No fim das contas, essa troca de guarda bastante pública da liderança da Siri é uma faca de dois gumes para Rockwell. Ao mesmo tempo em que ele simboliza uma nova esperança para colocar a Siri nos trilhos frente a quase 15 anos de decepção, os frutos do seu trabalho serão analisados sob um microscópio com ainda mais atenção do que antes.

Qualquer problema de percurso, mesmo que ocorra em meio a evoluções significativas em relação à Siri de hoje, será inevitavelmente retratado como o resultado óbvio de “terem botado o cara do Vision Pro à frente da Siri”, por mais raso ou injusto que isso realmente seja.

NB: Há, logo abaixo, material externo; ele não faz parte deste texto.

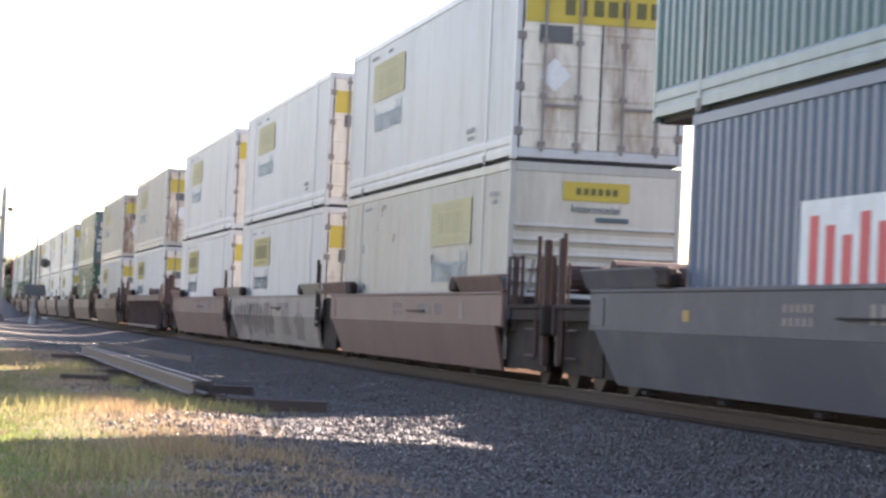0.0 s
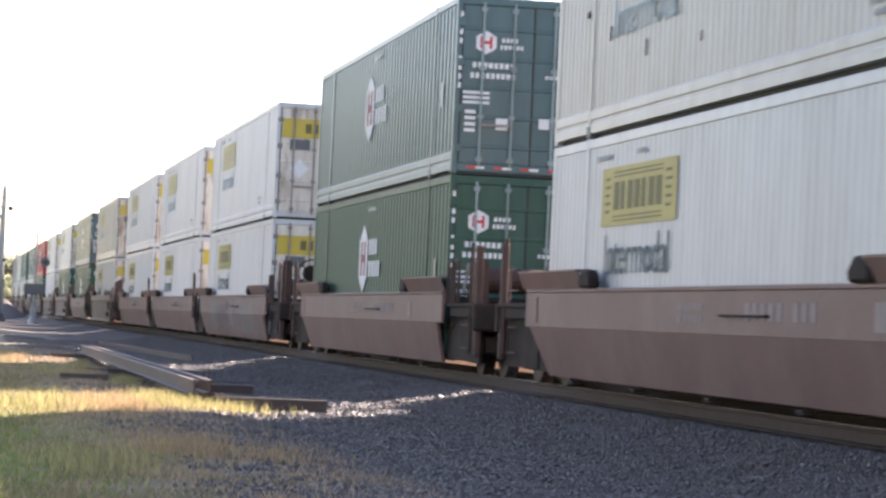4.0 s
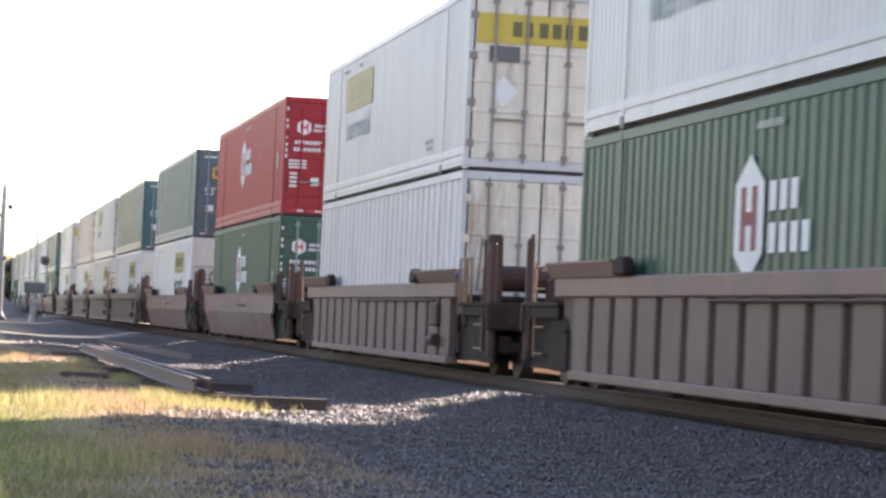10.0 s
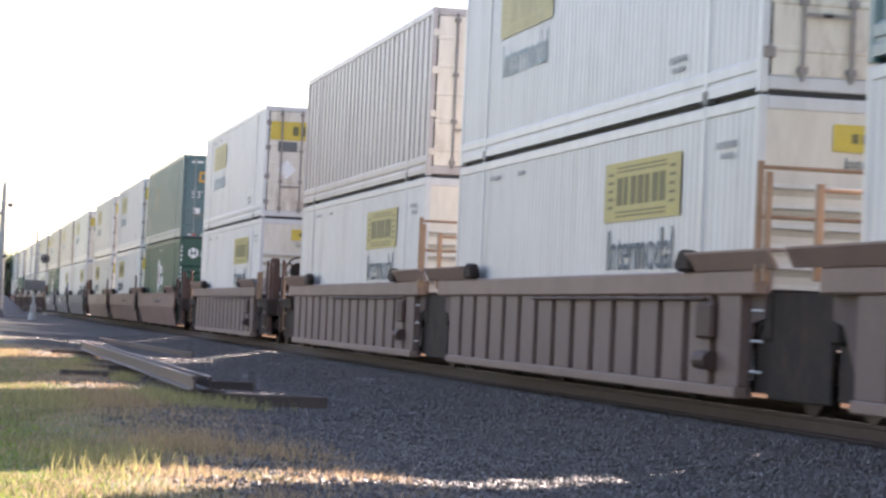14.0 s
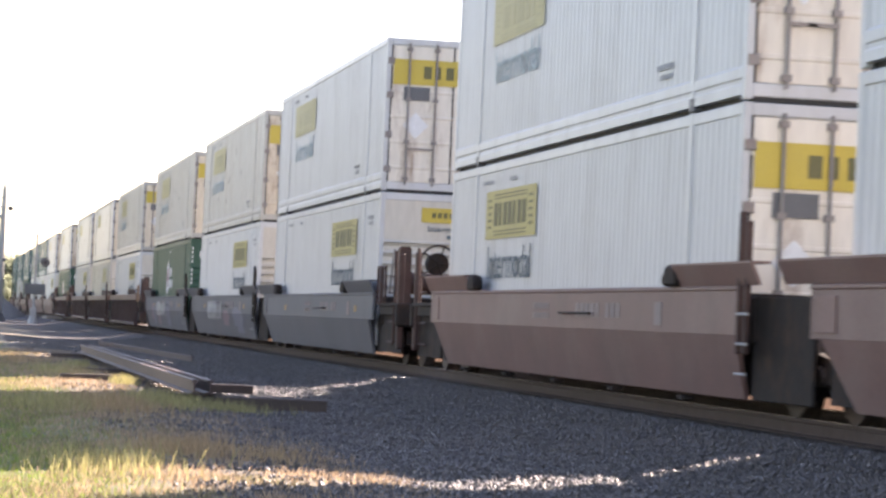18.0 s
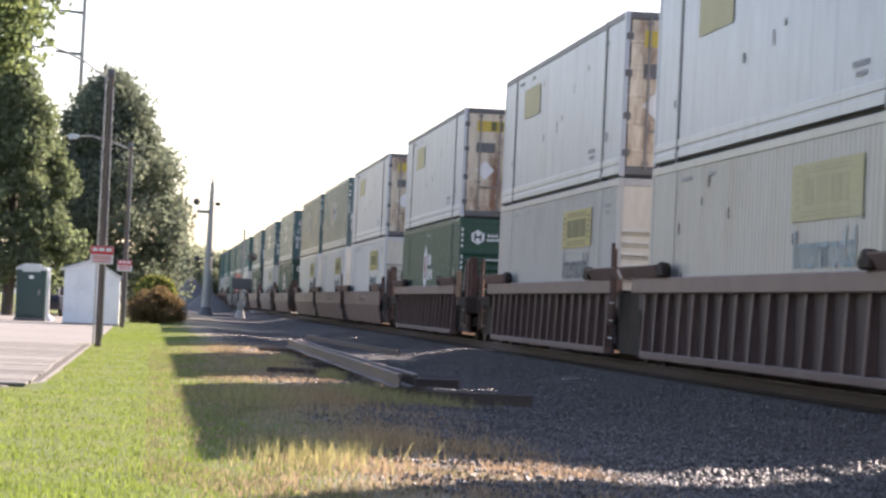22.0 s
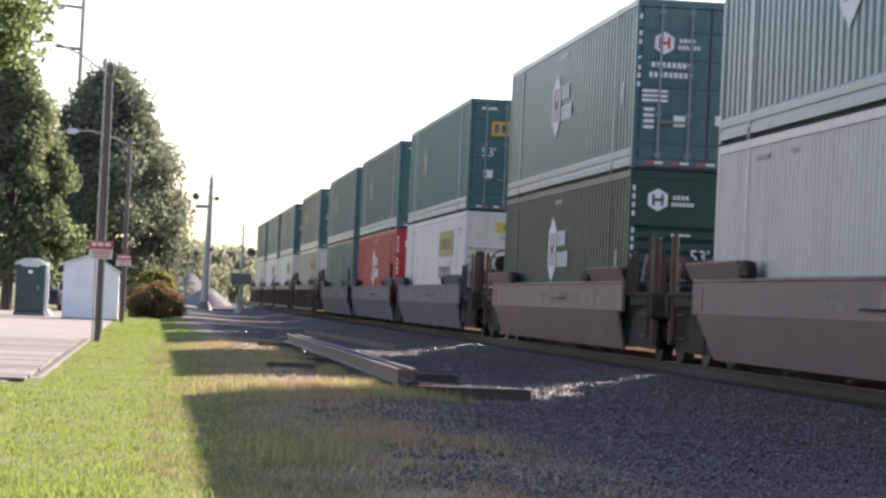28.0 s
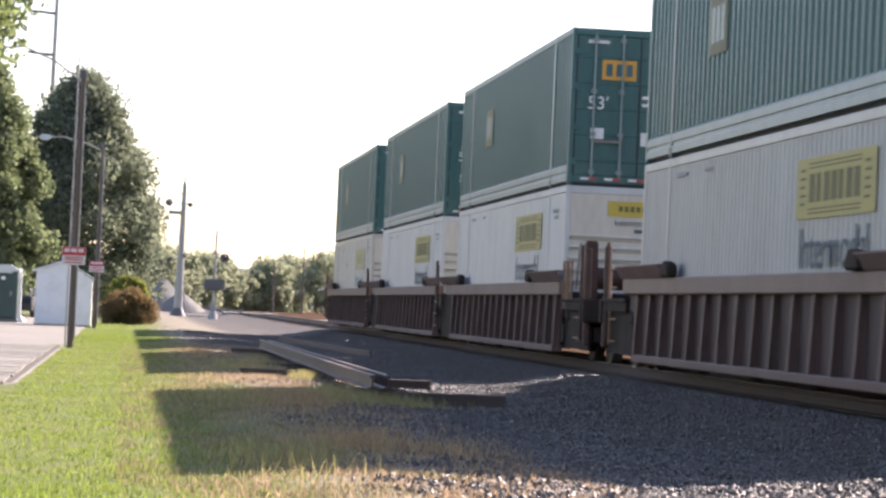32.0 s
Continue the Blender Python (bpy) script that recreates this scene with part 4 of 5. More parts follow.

Fato é que, especialmente ao longo dos últimos meses, Rockwell — assim como qualquer outra pessoa ligada nas evoluções desse mercado que é cada vez mais empolgante — certamente acompanhou de perto os avanços de LLMs 4 com voz e o potencial de aliar isso a capacidades de agentes, e passou todo esse tempo vislumbrando como isso poderia se manifestar na Siri.

Vídeo demonstra o Claude, da Anthropic, interagindo diretamente com o programa Blender para desenvolver um ambiente 3D a partir de um prompt do usuário. Imagine algo assim num Xcode, ou de modo global no Mac para um Photoshop, um Keynote, etc.

Para todos os efeitos, Rockwell conseguiu exatamente o que ele queria. Resta esperar para ver se ele fará jus ao voto de confiança que passou anos buscando, ou se esse capítulo da história da Siri acabará servindo como mais um lembrete dos contos de Aesop, os quais dizem que é melhor ter cuidado com o que se deseja, porque pode se tornar realidade — o que de quebra e, considerando o contexto, valerá para nós também.

Notas de rodapé

1    Chief executive officer, ou diretor executivo.
2    Parte disso, vale registrar, vem da evidente falta de um mercado grande o suficiente que justifique esses investimentos.
3    Embora seja compatível com os periféricos.
4    Large language models, ou grandes modelos de linguagem.